Pictures in the data below are not part of the copy; transcribe everything else exactly.
====== Recorded data
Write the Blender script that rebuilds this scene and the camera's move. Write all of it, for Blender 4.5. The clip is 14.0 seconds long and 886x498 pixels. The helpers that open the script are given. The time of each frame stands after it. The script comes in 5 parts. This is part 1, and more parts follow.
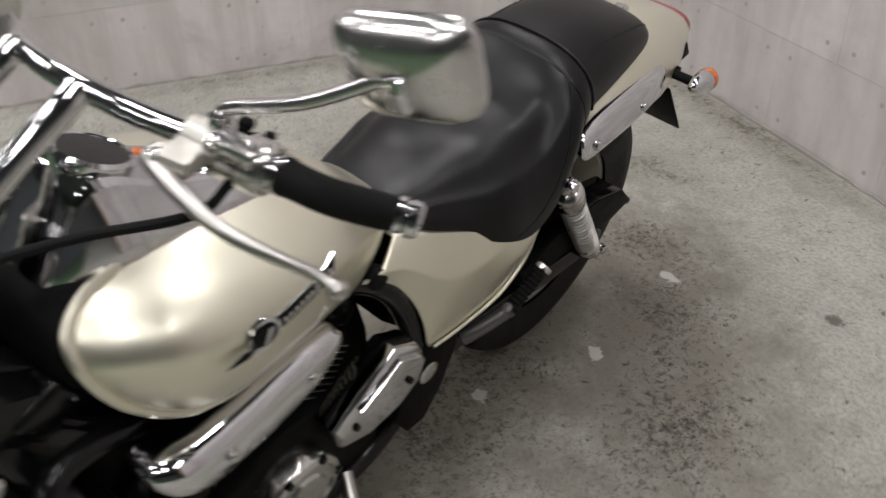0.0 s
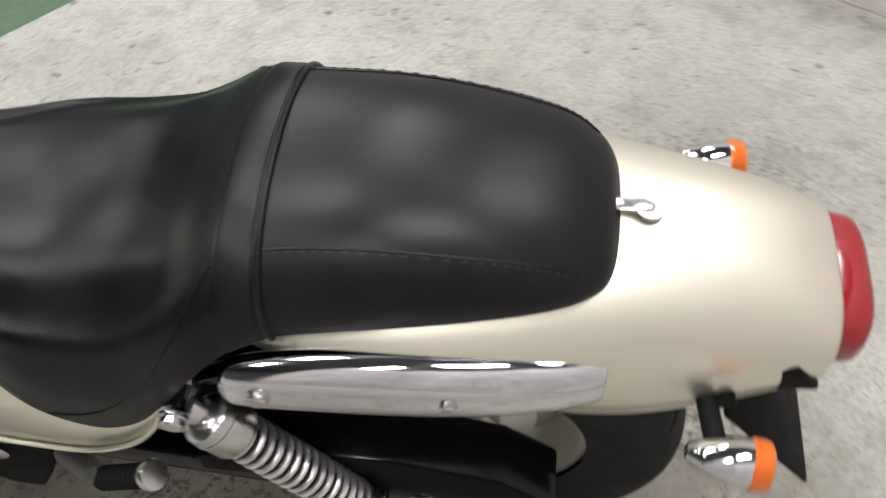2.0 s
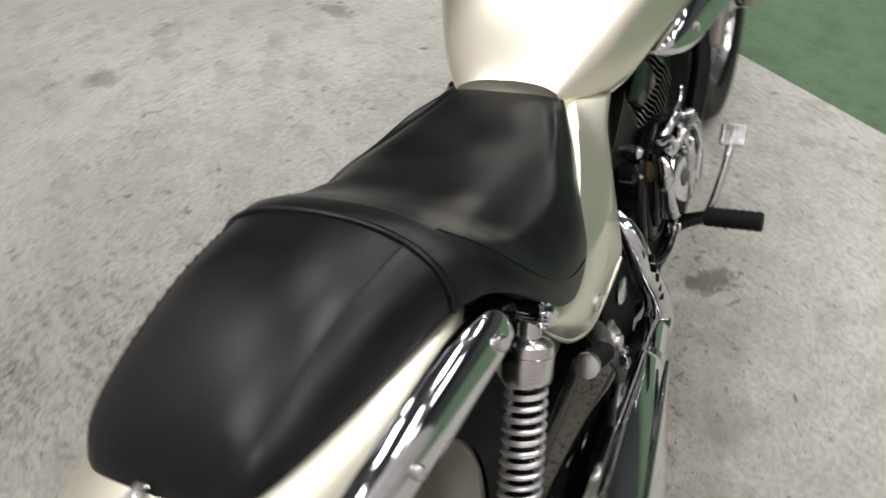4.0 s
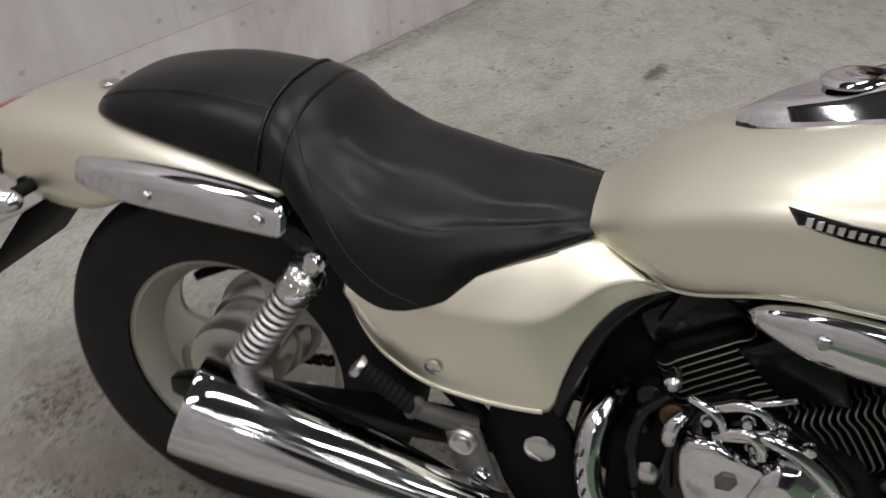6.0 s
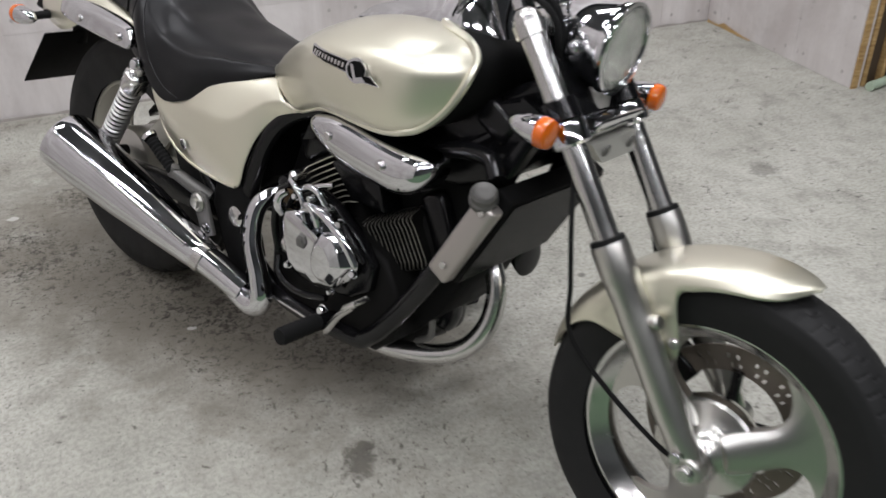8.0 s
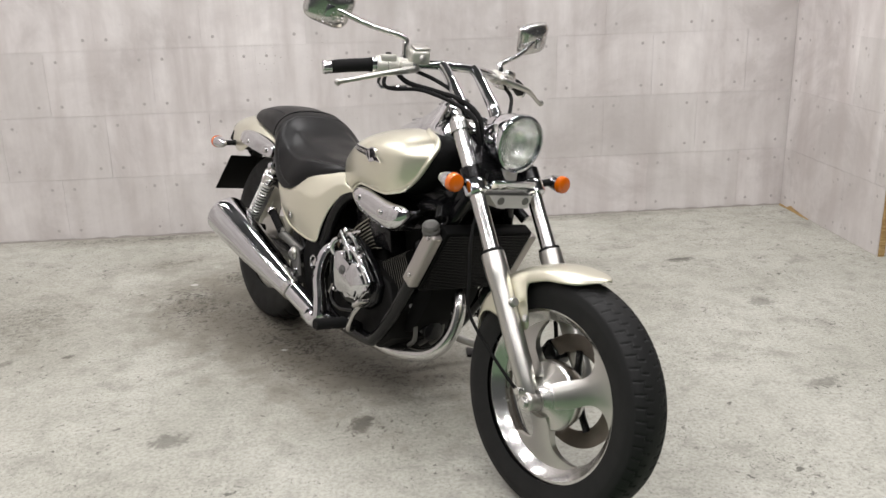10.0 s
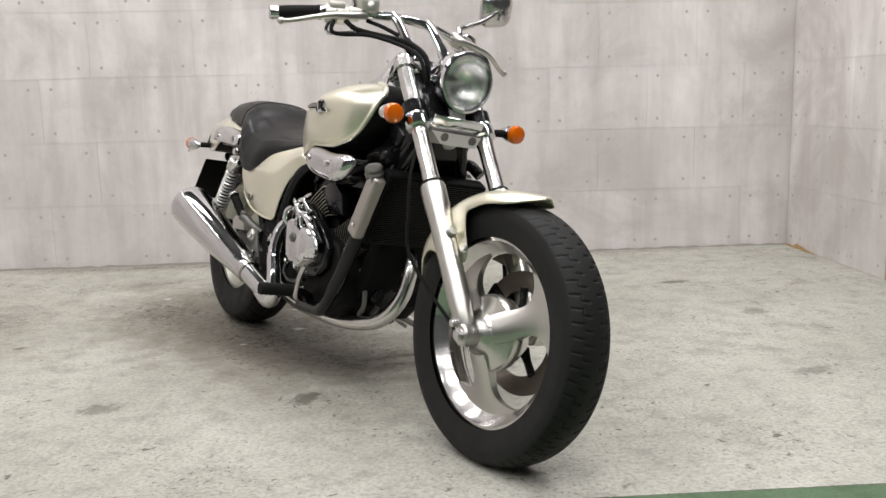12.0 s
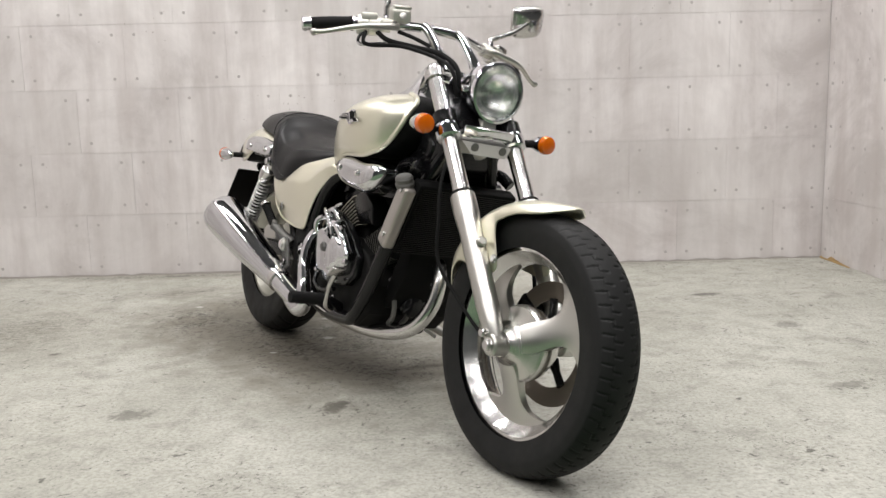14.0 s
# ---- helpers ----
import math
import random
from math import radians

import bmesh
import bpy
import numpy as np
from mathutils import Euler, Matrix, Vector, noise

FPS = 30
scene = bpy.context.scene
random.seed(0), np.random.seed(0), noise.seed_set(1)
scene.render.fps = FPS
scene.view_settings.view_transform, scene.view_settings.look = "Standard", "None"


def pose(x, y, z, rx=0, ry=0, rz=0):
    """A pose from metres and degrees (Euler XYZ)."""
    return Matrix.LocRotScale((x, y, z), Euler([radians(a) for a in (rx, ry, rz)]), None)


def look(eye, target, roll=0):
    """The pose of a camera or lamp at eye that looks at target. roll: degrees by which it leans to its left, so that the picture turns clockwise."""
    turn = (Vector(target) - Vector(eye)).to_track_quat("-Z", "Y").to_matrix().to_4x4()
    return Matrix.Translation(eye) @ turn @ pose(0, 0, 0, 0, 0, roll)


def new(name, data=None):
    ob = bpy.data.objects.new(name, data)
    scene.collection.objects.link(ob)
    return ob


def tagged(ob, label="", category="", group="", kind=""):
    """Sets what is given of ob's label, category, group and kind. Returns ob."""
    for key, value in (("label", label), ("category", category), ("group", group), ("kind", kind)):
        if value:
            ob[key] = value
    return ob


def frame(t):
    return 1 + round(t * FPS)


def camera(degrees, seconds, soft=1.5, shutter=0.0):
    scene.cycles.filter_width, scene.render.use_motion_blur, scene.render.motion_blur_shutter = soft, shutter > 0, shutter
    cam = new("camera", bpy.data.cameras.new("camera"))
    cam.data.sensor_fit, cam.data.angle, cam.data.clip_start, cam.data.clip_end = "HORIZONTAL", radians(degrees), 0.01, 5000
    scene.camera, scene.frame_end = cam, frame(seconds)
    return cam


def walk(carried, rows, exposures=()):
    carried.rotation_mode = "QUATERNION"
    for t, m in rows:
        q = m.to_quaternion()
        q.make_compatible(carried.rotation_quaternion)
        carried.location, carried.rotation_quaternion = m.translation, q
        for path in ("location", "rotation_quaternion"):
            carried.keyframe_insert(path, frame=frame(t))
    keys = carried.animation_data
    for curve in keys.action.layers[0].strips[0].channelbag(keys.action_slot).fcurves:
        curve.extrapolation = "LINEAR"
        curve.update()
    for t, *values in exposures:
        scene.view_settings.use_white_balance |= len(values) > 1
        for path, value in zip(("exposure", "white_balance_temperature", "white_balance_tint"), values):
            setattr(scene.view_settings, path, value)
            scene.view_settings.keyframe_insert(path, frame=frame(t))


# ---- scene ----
============
■ **The answer**:
Write the Blender script that rebuilds this scene and the camera's move. Write all of it, for Blender 4.5. The clip is 14.0 seconds long and 886x498 pixels. The helpers that open the script are given. The time of each frame stands after it. The script comes in 5 parts. This is part 1, and more parts follow.
0.0 s
2.0 s
4.0 s
6.0 s
8.0 s
10.0 s
12.0 s
14.0 s
# ---- helpers ----
import math
import random
from math import radians

import bmesh
import bpy
import numpy as np
from mathutils import Euler, Matrix, Vector, noise

FPS = 30
scene = bpy.context.scene
random.seed(0), np.random.seed(0), noise.seed_set(1)
scene.render.fps = FPS
scene.view_settings.view_transform, scene.view_settings.look = "Standard", "None"


def pose(x, y, z, rx=0, ry=0, rz=0):
    """A pose from metres and degrees (Euler XYZ)."""
    return Matrix.LocRotScale((x, y, z), Euler([radians(a) for a in (rx, ry, rz)]), None)


def look(eye, target, roll=0):
    """The pose of a camera or lamp at eye that looks at target. roll: degrees by which it leans to its left, so that the picture turns clockwise."""
    turn = (Vector(target) - Vector(eye)).to_track_quat("-Z", "Y").to_matrix().to_4x4()
    return Matrix.Translation(eye) @ turn @ pose(0, 0, 0, 0, 0, roll)


def new(name, data=None):
    ob = bpy.data.objects.new(name, data)
    scene.collection.objects.link(ob)
    return ob


def tagged(ob, label="", category="", group="", kind=""):
    """Sets what is given of ob's label, category, group and kind. Returns ob."""
    for key, value in (("label", label), ("category", category), ("group", group), ("kind", kind)):
        if value:
            ob[key] = value
    return ob


def frame(t):
    return 1 + round(t * FPS)


def camera(degrees, seconds, soft=1.5, shutter=0.0):
    scene.cycles.filter_width, scene.render.use_motion_blur, scene.render.motion_blur_shutter = soft, shutter > 0, shutter
    cam = new("camera", bpy.data.cameras.new("camera"))
    cam.data.sensor_fit, cam.data.angle, cam.data.clip_start, cam.data.clip_end = "HORIZONTAL", radians(degrees), 0.01, 5000
    scene.camera, scene.frame_end = cam, frame(seconds)
    return cam


def walk(carried, rows, exposures=()):
    carried.rotation_mode = "QUATERNION"
    for t, m in rows:
        q = m.to_quaternion()
        q.make_compatible(carried.rotation_quaternion)
        carried.location, carried.rotation_quaternion = m.translation, q
        for path in ("location", "rotation_quaternion"):
            carried.keyframe_insert(path, frame=frame(t))
    keys = carried.animation_data
    for curve in keys.action.layers[0].strips[0].channelbag(keys.action_slot).fcurves:
        curve.extrapolation = "LINEAR"
        curve.update()
    for t, *values in exposures:
        scene.view_settings.use_white_balance |= len(values) > 1
        for path, value in zip(("exposure", "white_balance_temperature", "white_balance_tint"), values):
            setattr(scene.view_settings, path, value)
            scene.view_settings.keyframe_insert(path, frame=frame(t))


# ---- scene ----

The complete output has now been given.